Not many things will increase the performance of an existing system as much as GPU, CPU and SSD. KitGuru spends a lot of time in the Lab looking at this kind of thing, so we know what we’re talking about. While every PC has some form of CPU and GPU, how many of us will be buying the third part of the (un)Holy Trinity in 2010?
Over the past few weeks KitGuru has been trawling the bars around every major SSD vendor, hoping to catch some kind of figure about the size of the UK market for 2011. It’s been dirty work, but someone has to do it, because you – the KitGuru reader – want to know. You demand market knowledge so, damn it, we’re gonna supply!
After cross-referencing with a few experts, we’re now prepared to put our marker in the ground.
120,000 SSDs will ship in the UK in 2011, not including those already present in PCs and notebooks when they arrive pre-assembled in the country.
We’re talking about SSDs that might reasonably move through the UK channel.

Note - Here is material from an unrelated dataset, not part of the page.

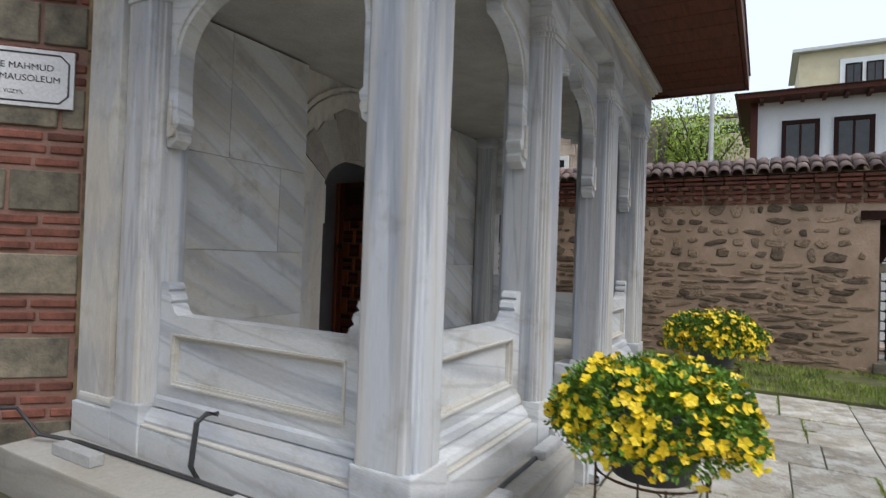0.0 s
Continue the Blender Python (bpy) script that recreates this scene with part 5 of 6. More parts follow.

By channel, we mean from the time a product arrives from a manufacturer into a UK distributor/reseller and then onto a customer (that’s you).

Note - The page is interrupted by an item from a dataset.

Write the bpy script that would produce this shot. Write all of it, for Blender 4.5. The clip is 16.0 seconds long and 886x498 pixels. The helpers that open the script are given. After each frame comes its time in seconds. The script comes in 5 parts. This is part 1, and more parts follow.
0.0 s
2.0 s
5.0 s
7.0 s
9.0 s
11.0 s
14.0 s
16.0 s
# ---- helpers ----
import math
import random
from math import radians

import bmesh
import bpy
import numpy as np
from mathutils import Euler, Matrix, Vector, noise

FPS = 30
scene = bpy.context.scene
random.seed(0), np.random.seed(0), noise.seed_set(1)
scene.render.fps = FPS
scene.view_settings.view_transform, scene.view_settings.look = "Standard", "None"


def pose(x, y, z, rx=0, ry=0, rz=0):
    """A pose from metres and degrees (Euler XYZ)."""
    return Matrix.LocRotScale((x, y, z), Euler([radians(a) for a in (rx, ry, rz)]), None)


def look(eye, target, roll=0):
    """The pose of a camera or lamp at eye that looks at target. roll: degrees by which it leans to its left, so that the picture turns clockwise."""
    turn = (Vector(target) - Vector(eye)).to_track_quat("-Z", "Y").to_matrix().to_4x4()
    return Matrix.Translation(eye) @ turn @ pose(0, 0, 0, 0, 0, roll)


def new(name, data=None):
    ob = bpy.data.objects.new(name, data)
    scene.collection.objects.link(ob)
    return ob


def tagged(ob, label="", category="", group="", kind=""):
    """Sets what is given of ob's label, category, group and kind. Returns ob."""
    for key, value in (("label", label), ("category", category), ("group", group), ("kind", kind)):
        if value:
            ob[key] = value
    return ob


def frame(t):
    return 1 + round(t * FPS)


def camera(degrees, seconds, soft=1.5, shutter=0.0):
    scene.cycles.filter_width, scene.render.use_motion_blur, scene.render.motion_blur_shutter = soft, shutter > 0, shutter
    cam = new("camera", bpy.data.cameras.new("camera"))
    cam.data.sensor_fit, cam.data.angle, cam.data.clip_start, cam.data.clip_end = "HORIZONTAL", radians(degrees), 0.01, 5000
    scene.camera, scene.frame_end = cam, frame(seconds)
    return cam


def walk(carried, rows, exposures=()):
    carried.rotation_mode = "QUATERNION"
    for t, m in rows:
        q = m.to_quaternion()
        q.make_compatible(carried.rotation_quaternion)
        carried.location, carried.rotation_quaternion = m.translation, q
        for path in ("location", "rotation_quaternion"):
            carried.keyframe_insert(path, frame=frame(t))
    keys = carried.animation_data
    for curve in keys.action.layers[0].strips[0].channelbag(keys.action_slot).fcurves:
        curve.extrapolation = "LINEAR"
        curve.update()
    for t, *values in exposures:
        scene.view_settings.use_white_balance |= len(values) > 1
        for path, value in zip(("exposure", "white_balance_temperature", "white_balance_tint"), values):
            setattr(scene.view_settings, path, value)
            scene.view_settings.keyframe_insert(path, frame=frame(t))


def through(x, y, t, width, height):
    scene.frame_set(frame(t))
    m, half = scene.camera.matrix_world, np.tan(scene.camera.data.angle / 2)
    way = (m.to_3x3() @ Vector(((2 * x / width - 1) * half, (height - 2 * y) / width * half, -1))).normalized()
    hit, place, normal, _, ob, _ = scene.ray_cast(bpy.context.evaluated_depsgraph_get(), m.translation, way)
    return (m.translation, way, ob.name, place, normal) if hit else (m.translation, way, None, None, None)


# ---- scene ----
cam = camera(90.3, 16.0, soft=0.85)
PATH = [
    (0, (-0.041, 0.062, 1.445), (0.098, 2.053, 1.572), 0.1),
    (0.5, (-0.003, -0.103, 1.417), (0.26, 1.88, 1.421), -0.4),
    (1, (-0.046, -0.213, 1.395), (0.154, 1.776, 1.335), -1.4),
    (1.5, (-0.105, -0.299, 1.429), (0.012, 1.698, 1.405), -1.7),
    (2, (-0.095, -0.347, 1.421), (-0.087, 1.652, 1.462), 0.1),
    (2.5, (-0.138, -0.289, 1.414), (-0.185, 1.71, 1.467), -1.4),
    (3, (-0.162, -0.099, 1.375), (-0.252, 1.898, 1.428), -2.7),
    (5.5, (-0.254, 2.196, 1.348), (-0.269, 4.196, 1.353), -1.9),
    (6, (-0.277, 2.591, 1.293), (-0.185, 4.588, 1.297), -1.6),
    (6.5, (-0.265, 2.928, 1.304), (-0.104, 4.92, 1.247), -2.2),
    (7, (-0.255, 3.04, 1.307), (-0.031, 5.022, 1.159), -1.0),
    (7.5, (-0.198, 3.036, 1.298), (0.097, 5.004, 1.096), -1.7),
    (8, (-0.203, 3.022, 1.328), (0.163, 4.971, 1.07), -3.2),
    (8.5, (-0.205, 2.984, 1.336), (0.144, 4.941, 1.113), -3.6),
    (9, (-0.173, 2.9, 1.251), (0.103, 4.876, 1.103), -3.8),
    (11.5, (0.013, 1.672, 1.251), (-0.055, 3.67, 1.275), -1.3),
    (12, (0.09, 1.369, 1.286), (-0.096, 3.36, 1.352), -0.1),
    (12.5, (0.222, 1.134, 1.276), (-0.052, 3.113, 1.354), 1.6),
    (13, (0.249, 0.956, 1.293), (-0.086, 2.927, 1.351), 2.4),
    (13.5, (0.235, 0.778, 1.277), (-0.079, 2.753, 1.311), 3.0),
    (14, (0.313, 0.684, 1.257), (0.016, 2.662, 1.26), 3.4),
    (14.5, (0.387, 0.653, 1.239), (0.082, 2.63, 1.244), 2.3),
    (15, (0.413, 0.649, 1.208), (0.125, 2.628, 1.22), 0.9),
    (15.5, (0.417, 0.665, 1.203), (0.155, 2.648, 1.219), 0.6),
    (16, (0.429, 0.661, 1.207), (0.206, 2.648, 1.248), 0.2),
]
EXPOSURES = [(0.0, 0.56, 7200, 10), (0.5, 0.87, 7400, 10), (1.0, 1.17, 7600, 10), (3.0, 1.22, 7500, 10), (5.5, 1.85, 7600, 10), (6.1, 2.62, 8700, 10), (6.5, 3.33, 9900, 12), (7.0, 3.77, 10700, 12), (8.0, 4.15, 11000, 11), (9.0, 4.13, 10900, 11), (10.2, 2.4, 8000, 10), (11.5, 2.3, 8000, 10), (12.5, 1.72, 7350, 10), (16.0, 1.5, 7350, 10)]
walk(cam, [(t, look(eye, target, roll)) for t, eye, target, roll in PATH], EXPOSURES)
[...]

So the next question, naturally, is “How much money is in that market, what’s that market worth?”
This will change with the advent of the next-gen drives around October. As the world’s biggest plants move to the next process (i.e. shrinking the technology to allow more memory in the same space, and at the same price), you will see a price drop of around 33% per product. Also, we’d expect most SSD products that sell into the UK will be toward the budget/value end of the market.
KitGuru’s own hands-on, experiential testing has shown that 64-80GB is the sweet spot. Smaller than that is a pain, unless you are using something like a pair of 40GB Intel X25 drives strictly for ultra-fast booting. Right now, 64GB drives are around £120 and the 80GB drives are around £150. The average of £120 and £150 is £135. The rest of the sales in the market will pull that figure up, so let’s say that the existing price for an average drive is around £150. After the new technology comes to market, we’ll see the existing average drop to around £100.

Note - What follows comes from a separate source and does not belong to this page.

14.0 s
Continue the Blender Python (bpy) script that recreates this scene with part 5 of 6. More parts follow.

That gives us a market of around £12m. Even if we push it up for enterprise drives etc, the local UK SSD market is still unlikely to be worth more than £15-20m in 2011. That’s probably less than 1/6th of the value of the local graphics market.
Once Intel ramps up the 22nm products for sale in the last quarter of this year, you can expect (a) the turbo button to be pressed on performance and (b) a price war that will make Mr Pink’s shirt look like a walk in the park.
KitGuru says: New technologies breaking through is all about the tipping-point. Up to a certain price point, there is little demand and everyone sees it as a luxury. Once a tipping-point price has been hit, then everyone sees it as a must-have and volume shoots up. With SSD, that’s probably going to be either 64GB drives for £49 ($75) or 160GB for £99 ($150). That’s what we think.